* **TASK REQUIREMENTS**
Write out the data below exactly as given, without any of its pictures.

* **SUPPLIED MATERIAL**
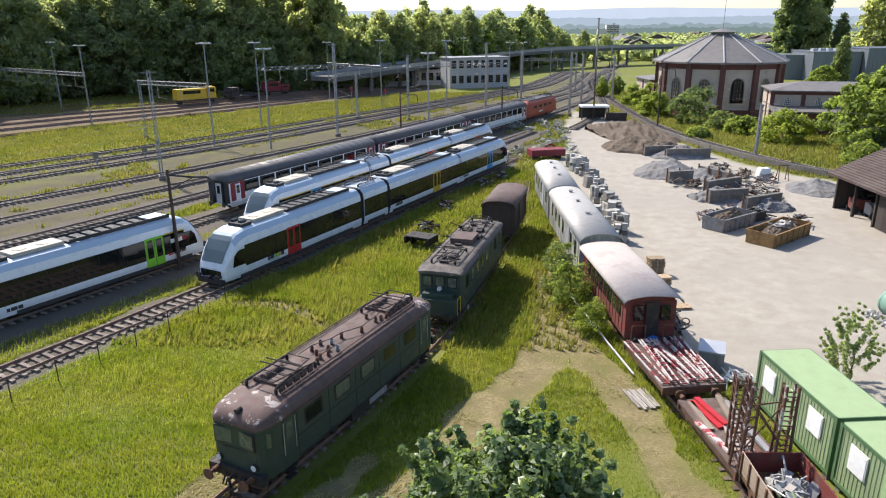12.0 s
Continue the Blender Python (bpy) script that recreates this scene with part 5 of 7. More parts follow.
# dark box van with a torn pale roof behind the bush
t = thing("derelict_wagon", pose(22.2, 38.4, 0.1, 0, 0, -10), "derelict wagon with torn pale roof sheets", "railway wagon")
bm = bmesh.new()
box(bm, 0, 3.5, 1.5, 2.4, 6.8, 2.2)
part("body", bm, M_brown_wag, t)
# Left slope gets paler sheets than the right: its sunlight put into colour.
for k in range(6):
    bm = bmesh.new()
    box(bm, -0.64, 0.6 + k * 1.16, 2.80 + 0.02 * (k % 2), 1.32, 1.14, 0.03, Matrix.Rotation(-0.16, 3, "Y"))
    part("roof_sheet", bm, M_silver, t)
    bm = bmesh.new()
    box(bm, 0.64, 0.6 + k * 1.16, 2.80 + 0.02 * ((k + 1) % 2), 1.32, 1.14, 0.03, Matrix.Rotation(0.16, 3, "Y"))
    part("roof_sheet", bm, M_plank if k % 2 else M_pink_roof, t)
bm = bmesh.new()
box(bm, -1.22, 1.2, 1.3, 0.05, 1.1, 1.2)
part("side_door", bm, M_red_dirty, t)
wheel_pair(t, 1.8, 0.42)
wheel_pair(t, 5.4, 0.42)
t = thing("low_wagon", pose(25.6, 29.8, 0.0, 0, 0, -12), "low dark flat wagon beside the pit", "railway wagon", "old wagons")
bm = bmesh.new()
box(bm, 0, 2.5, 0.95, 2.4, 5.0, 0.5)
part("body", rounded(bm, 0.03), M_soot, t)
bm = bmesh.new()
box(bm, -1.22, 2.5, 1.25, 0.06, 5.0, 0.16)
part("edge_rail", bm, M_white_plain, t)
wheel_pair(t, 1.0, 0.42)
wheel_pair(t, 4.0, 0.42)


# ---- yard ----
def tank(m):
    t = thing("storage_tank", m, "verdigris green steel tank lying on rubble", "tank")
    bm = bmesh.new()
    n = 24
    rings = []
    for y, r in ((0, 0.9), (0.1, 1.06), (0.22, 1.1), (5.3, 1.1), (5.42, 1.06), (5.5, 0.9)):
        rings.append([(r * math.cos(6.2832 * k / n), y, 1.15 + r * math.sin(6.2832 * k / n)) for k in range(n)])
    loft(bm, rings)
    part("shell", tidy(bm), M_tank, t, "", True)
    for y in (0.3, 2.0, 3.7, 5.2):
        bm = bmesh.new()
        ring_y = [[(r * math.cos(6.2832 * k / n), yy, 1.15 + r * math.sin(6.2832 * k / n)) for k in range(n)] for r, yy in ((1.09, y - 0.04), (1.125, y - 0.03), (1.125, y + 0.03), (1.09, y + 0.04))]
        loft(bm, ring_y, False)
        part("band", bm, M_tank, t)
    bm = bmesh.new()
    tube(bm, (0, 0.9, 2.1), (0, 0.9, 2.38), 0.38, 18)
    tube(bm, (0, 0.9, 2.38), (0, 0.9, 2.44), 0.46, 18)
    part("manhole", bm, M_pitdark, t, "dark round manhole")
    for y in (0.8, 4.6):
        part("cradle", boxes((0, y, 0.18, 1.6, 0.3, 0.36)), M_concrete, t)


tank(pose(28.6, 61.8, 0, 0, 0, 10) @ Matrix.Scale(0.8, 4))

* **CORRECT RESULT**
12.0 s
Continue the Blender Python (bpy) script that recreates this scene with part 5 of 7. More parts follow.
# dark box van with a torn pale roof behind the bush
t = thing("derelict_wagon", pose(22.2, 38.4, 0.1, 0, 0, -10), "derelict wagon with torn pale roof sheets", "railway wagon")
bm = bmesh.new()
box(bm, 0, 3.5, 1.5, 2.4, 6.8, 2.2)
part("body", bm, M_brown_wag, t)
# Left slope gets paler sheets than the right: its sunlight put into colour.
for k in range(6):
    bm = bmesh.new()
    box(bm, -0.64, 0.6 + k * 1.16, 2.80 + 0.02 * (k % 2), 1.32, 1.14, 0.03, Matrix.Rotation(-0.16, 3, "Y"))
    part("roof_sheet", bm, M_silver, t)
    bm = bmesh.new()
    box(bm, 0.64, 0.6 + k * 1.16, 2.80 + 0.02 * ((k + 1) % 2), 1.32, 1.14, 0.03, Matrix.Rotation(0.16, 3, "Y"))
    part("roof_sheet", bm, M_plank if k % 2 else M_pink_roof, t)
bm = bmesh.new()
box(bm, -1.22, 1.2, 1.3, 0.05, 1.1, 1.2)
part("side_door", bm, M_red_dirty, t)
wheel_pair(t, 1.8, 0.42)
wheel_pair(t, 5.4, 0.42)
t = thing("low_wagon", pose(25.6, 29.8, 0.0, 0, 0, -12), "low dark flat wagon beside the pit", "railway wagon", "old wagons")
bm = bmesh.new()
box(bm, 0, 2.5, 0.95, 2.4, 5.0, 0.5)
part("body", rounded(bm, 0.03), M_soot, t)
bm = bmesh.new()
box(bm, -1.22, 2.5, 1.25, 0.06, 5.0, 0.16)
part("edge_rail", bm, M_white_plain, t)
wheel_pair(t, 1.0, 0.42)
wheel_pair(t, 4.0, 0.42)


# ---- yard ----
def tank(m):
    t = thing("storage_tank", m, "verdigris green steel tank lying on rubble", "tank")
    bm = bmesh.new()
    n = 24
    rings = []
    for y, r in ((0, 0.9), (0.1, 1.06), (0.22, 1.1), (5.3, 1.1), (5.42, 1.06), (5.5, 0.9)):
        rings.append([(r * math.cos(6.2832 * k / n), y, 1.15 + r * math.sin(6.2832 * k / n)) for k in range(n)])
    loft(bm, rings)
    part("shell", tidy(bm), M_tank, t, "", True)
    for y in (0.3, 2.0, 3.7, 5.2):
        bm = bmesh.new()
        ring_y = [[(r * math.cos(6.2832 * k / n), yy, 1.15 + r * math.sin(6.2832 * k / n)) for k in range(n)] for r, yy in ((1.09, y - 0.04), (1.125, y - 0.03), (1.125, y + 0.03), (1.09, y + 0.04))]
        loft(bm, ring_y, False)
        part("band", bm, M_tank, t)
    bm = bmesh.new()
    tube(bm, (0, 0.9, 2.1), (0, 0.9, 2.38), 0.38, 18)
    tube(bm, (0, 0.9, 2.38), (0, 0.9, 2.44), 0.46, 18)
    part("manhole", bm, M_pitdark, t, "dark round manhole")
    for y in (0.8, 4.6):
        part("cradle", boxes((0, y, 0.18, 1.6, 0.3, 0.36)), M_concrete, t)


tank(pose(28.6, 61.8, 0, 0, 0, 10) @ Matrix.Scale(0.8, 4))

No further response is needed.